In July Mr Connolly will be representing the ACT at a Federal Attorney-General's meeting. At this meeting Mr Connolly will need to represent our views on proposed legislation, Project Choice, to do with regulating the availability of certain sexist material. I wish to make some comments on this issue that I sincerely hope Mr Connolly will take with him to that meeting.

Mr Connolly: Back to Rubens.

MR MOORE: Mr Connolly interjects, "Back to Rubens". I hope that, by the end of my comments, he will realise the nonsense of that statement. The recent report by the House of Representatives Standing Committee on Legal and Constitutional Affairs, "Half Way to Equal", addresses the status of women in the work force, their economic status, education and training concerns, access and equity issues. It seems that things are generally improving in the work force for women, albeit very slowly. In addition, today we have heard a number of comments from Ms Follett that also extend that and raise those very significant issues.

EEO and sexual harassment legislation have netted positive results in this area over the last few years. I doubt whether anyone, though, could deny that there is still a very long way to go. As the title of the report indicates, women are halfway to equal. In this respect Ms Follett commented earlier on the fact that this chamber leads the way in one sense in that we are the first to have a woman as Speaker and a woman as Chief Minister. But, if my memory serves me correctly, even in terms of the number of women in the parliament, we have just a little more than a third, and it seems to me that there is still a long way to go for that representation to be achieved as well.

Mr Connolly: It is the Liberal Party that drops the average.

MR MOORE: Mr Connolly quite rightly interjects that it is the Liberal Party that lets down the system. In her speech Ms Follett referred to sexist language, and I think sexist language plays a very important part in our understanding of the status of women.

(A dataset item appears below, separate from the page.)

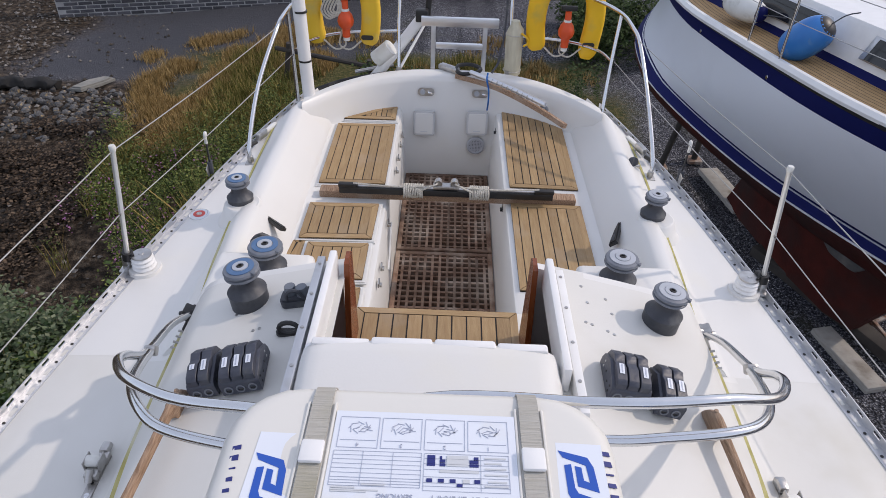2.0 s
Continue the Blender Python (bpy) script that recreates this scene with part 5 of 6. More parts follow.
# ---------------- stern gear ----------------
def horseshoe(xc, yc, zc, mm, label, legdz=0.0):
    h = thing("horseshoe_lifebuoy", (xc, yc, zc - 0.3), label, "lifebuoy", "horseshoe lifebuoys")
    bm = B()
    rows = []
    pts = [(-0.175, -0.30), (-0.195, -0.18), (-0.20, -0.05), (-0.18, 0.07), (-0.11, 0.16), (0, 0.19), (0.11, 0.16), (0.18, 0.07), (0.20, -0.05), (0.195, -0.18), (0.175, -0.30 - legdz)]
    P = smooth_pts([(x, 0, z) for x, z in pts], 5)
    for i, p in enumerate(P):
        d = (P[min(i + 1, len(P) - 1)] - P[max(i - 1, 0)]).normalized()
        s = Vector((d.z, 0, -d.x))
        e = min(i, len(P) - 1 - i)
        f = 0.55 if e == 0 else (0.88 if e == 1 else 1.0)
        rows.append([p + s * (0.066 * f * math.copysign(abs(math.cos(a)) ** 0.6, math.cos(a))) + Vector((0, 0.045 * f * math.copysign(abs(math.sin(a)) ** 0.6, math.sin(a)), 0)) for a in [2 * math.pi * k / 16 for k in range(16)]])
    vr = [[bm.verts.new(p + Vector((xc, yc, zc))) for p in r] for r in rows]
    for a, b in zip(vr, vr[1:]):
        for k in range(16):
            bm.faces.new((a[k], a[(k + 1) % 16], b[(k + 1) % 16], b[k]))
    bm.faces.new(vr[0])
    bm.faces.new(vr[-1])
    bmesh.ops.recalc_face_normals(bm, faces=bm.faces)
    part("float", bm, mm, h, world_space=True)
    part("maker_patch", prism(B(), rounded(0.085, 0.032, 0.015), 0, 0.003), M["black"], h).matrix_basis = pose(0.175, -0.048, 0.06, 90, 0, 0)
    for sx in (-1, 1):
        bm = B()
        tube(bm, [(xc + sx * 0.13, yc - 0.03, zc - 0.27), (xc + sx * 0.05, yc - 0.04, zc - 0.33), (xc - sx * 0.02, yc - 0.03, zc - 0.30), (xc, yc - 0.03, zc - 0.2)], 0.006, seg=6)
        part("lanyard", bm, M["rope"], h, world_space=True)
    return h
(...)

Despite many battles that have been fought, and theoretically won, women seem to have reached a plateau from which they cannot rise, or they seem not to be able to rise. There are many women in Australia who believe that the reason this resistant plateau exists has much to do with the unchanging media image of women. Women are still degraded, put up to ridicule, and exploited in the media. If women must be seen in a debased way as every Australian enters the local shop, then it is questionable whether the female sex can be taken seriously and treated with respect when they reach the workplace. This undesirable image of women is not something seen by choice by a few people in the privacy of their own homes; it is an image seen by 100 per cent of the population, male and female, child and adult.